• OBJECTIVE: Retype exactly the lines from the first one through the line with "LAYER = 0.00013", including both ends; skip any pictures.

• SUPPLIED DATA:
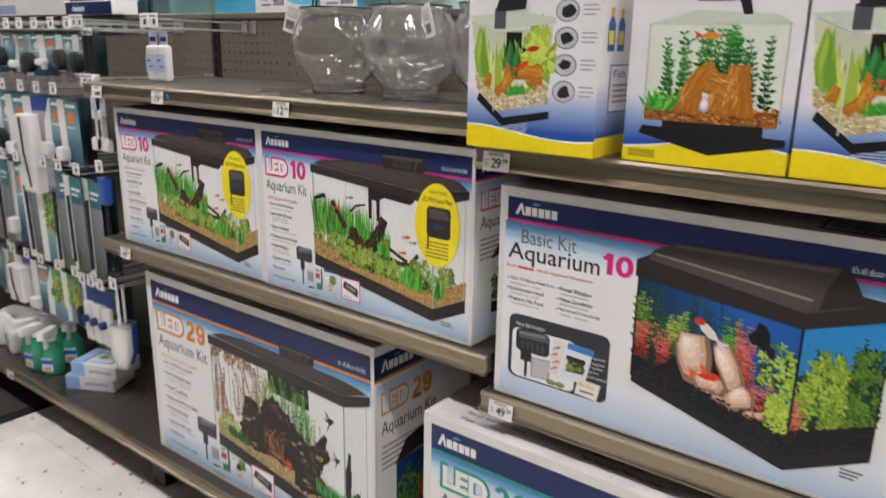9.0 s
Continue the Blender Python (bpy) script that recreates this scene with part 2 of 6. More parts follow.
def letters(s, bold=0.0, shear=0.0):
    """Flat polygons of a line of text in the built-in font, and its bounds."""
    key = (s, bold, shear)
    if key not in TEXTS:
        cu = bpy.data.curves.new("text", "FONT")
        cu.body, cu.offset, cu.shear, cu.resolution_u = s, bold, shear, 3
        cu.space_character = 0.86 if s.isdigit() else 1.0
        ob = bpy.data.objects.new("text", cu)
        me = ob.to_mesh()
        vs = [(v.co.x, v.co.y) for v in me.vertices]
        fs = [tuple(p.vertices) for p in me.polygons]
        ob.to_mesh_clear()
        bpy.data.objects.remove(ob)
        bpy.data.curves.remove(cu)
        xs, ys = [v[0] for v in vs], [v[1] for v in vs]
        TEXTS[key] = (vs, fs, (min(xs), max(xs), min(ys), max(ys)))
    return TEXTS[key]


LAYER = 0.00013


class Sheet:
    """Printed artwork on one face of a box: flat shapes in layers, in shares of the face's width and height."""

    def __init__(self, w, h, seed=1):
        self.w, self.h, self.rows, self.rng = w, h, {}, random.Random(seed)
        self.spread = 1.0

    def poly(self, name, pts, color, layer=1):
        self.rows.setdefault(name, []).append(([(u * self.w, v * self.h) for u, v in pts], color, layer))

    def rect(self, name, u0, u1, v0, v1, color, layer=1):
        self.poly(name, [(u0, v0), (u1, v0), (u1, v1), (u0, v1)], color, layer)

    def oval(self, name, u, v, ru, rv, color, layer=1, n=32):
        self.poly(name, [(u + ru * math.cos(2 * math.pi * i / n), v + rv * math.sin(2 * math.pi * i / n)) for i in range(n)], color, layer)

    def rounded(self, name, u0, u1, v0, v1, r, color, layer=1):
        ru, rv = r / self.w, r / self.h
        pts = []
        for cu, cv, a0 in ((u1 - ru, v1 - rv, 0), (u0 + ru, v1 - rv, 90), (u0 + ru, v0 + rv, 180), (u1 - ru, v0 + rv, 270)):
            for k in range(5):
                a = radians(a0 + 22.5 * k)
                pts.append((cu + ru * math.cos(a), cv + rv * math.sin(a)))
        self.poly(name, pts, color, layer)

    def text(self, name, s, u0, u1, v0, v1, color, layer=3, bold=0.0, shear=0.0, tilt=0.0):
        vs, fs, (xa, xb, ya, yb) = letters(s, bold, shear)
        sx, sy = (u1 - u0) / (xb - xa), (v1 - v0) / (yb - ya)
        for f in fs:
            self.poly(name, [(u0 + (vs[i][0] - xa) * sx, v0 + (vs[i][1] - ya) * sy + tilt * (vs[i][0] - xa) * sx) for i in f], color, layer)

    def numeral(self, name, s, u0, u1, v0, v1, color, layer=2, weight=0.20):
        """Heavy sans numerals drawn as broad strokes."""
        ring = lambda cx, cy, rx, ry, a0, a1, n=20: [(cx + rx * math.cos(radians(a0 + (a1 - a0) * i / n)), cy + ry * math.sin(radians(a0 + (a1 - a0) * i / n))) for i in range(n + 1)]
        k = weight / 2
        shapes = {"0": [ring(0.31, 0.5, 0.31 - k, 0.5 - k, 0, 360, 28)],
                  "1": [[(0.08, 0.72), (0.20, 0.80), (0.29, 0.98)], [(0.31, 0.0), (0.31, 1.0)]],
                  "2": [ring(0.31, 0.68, 0.29 - k, 0.32 - k, 165, -25) + [(0.40, 0.46), (0.2, 0.28), (0.11, k)], [(0.03, k), (0.60, k)]],
                  "9": [ring(0.31, 0.67, 0.31 - k, 0.33 - k, 0, 360, 24), ring(0.31, 0.5, 0.31 - k, 0.5 - k, 15, -150, 18)]}
        room = [0.50 if ch == "1" else 0.70 for ch in s]
        span = sum(room) - 0.08
        wd, ht = (u1 - u0) / span, v1 - v0
        for i, ch in enumerate(s):
            for line in shapes[ch]:
                n = len(line) - 1
                shut = line[0] == line[-1] or math.dist(line[0], line[-1]) < 1e-6
                side = []
                for j, p in enumerate(line):
                    q = line[j + 1] if j < n else (line[1] if shut else p)
                    o = line[j - 1] if j > 0 else (line[n - 1] if shut else p)
                    dx, dy = q[0] - o[0], q[1] - o[1]
                    ln = math.hypot(dx, dy)
                    side.append([(p[0] + g * -dy / ln * k, p[1] + g * dx / ln * k) for g in (1, -1)])
                for j in range(n):
                    pts = [side[j][0], side[j][1], side[j + 1][1], side[j + 1][0]]
                    self.poly(name, [(u0 + (x + sum(room[:i])) * wd, v0 + y * ht) for x, y in pts], color, layer + 0.05 * (j % 2) + 0.1 * shapes[ch].index(line))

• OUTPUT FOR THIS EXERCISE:
9.0 s
Continue the Blender Python (bpy) script that recreates this scene with part 2 of 6. More parts follow.
def letters(s, bold=0.0, shear=0.0):
    """Flat polygons of a line of text in the built-in font, and its bounds."""
    key = (s, bold, shear)
    if key not in TEXTS:
        cu = bpy.data.curves.new("text", "FONT")
        cu.body, cu.offset, cu.shear, cu.resolution_u = s, bold, shear, 3
        cu.space_character = 0.86 if s.isdigit() else 1.0
        ob = bpy.data.objects.new("text", cu)
        me = ob.to_mesh()
        vs = [(v.co.x, v.co.y) for v in me.vertices]
        fs = [tuple(p.vertices) for p in me.polygons]
        ob.to_mesh_clear()
        bpy.data.objects.remove(ob)
        bpy.data.curves.remove(cu)
        xs, ys = [v[0] for v in vs], [v[1] for v in vs]
        TEXTS[key] = (vs, fs, (min(xs), max(xs), min(ys), max(ys)))
    return TEXTS[key]


LAYER = 0.00013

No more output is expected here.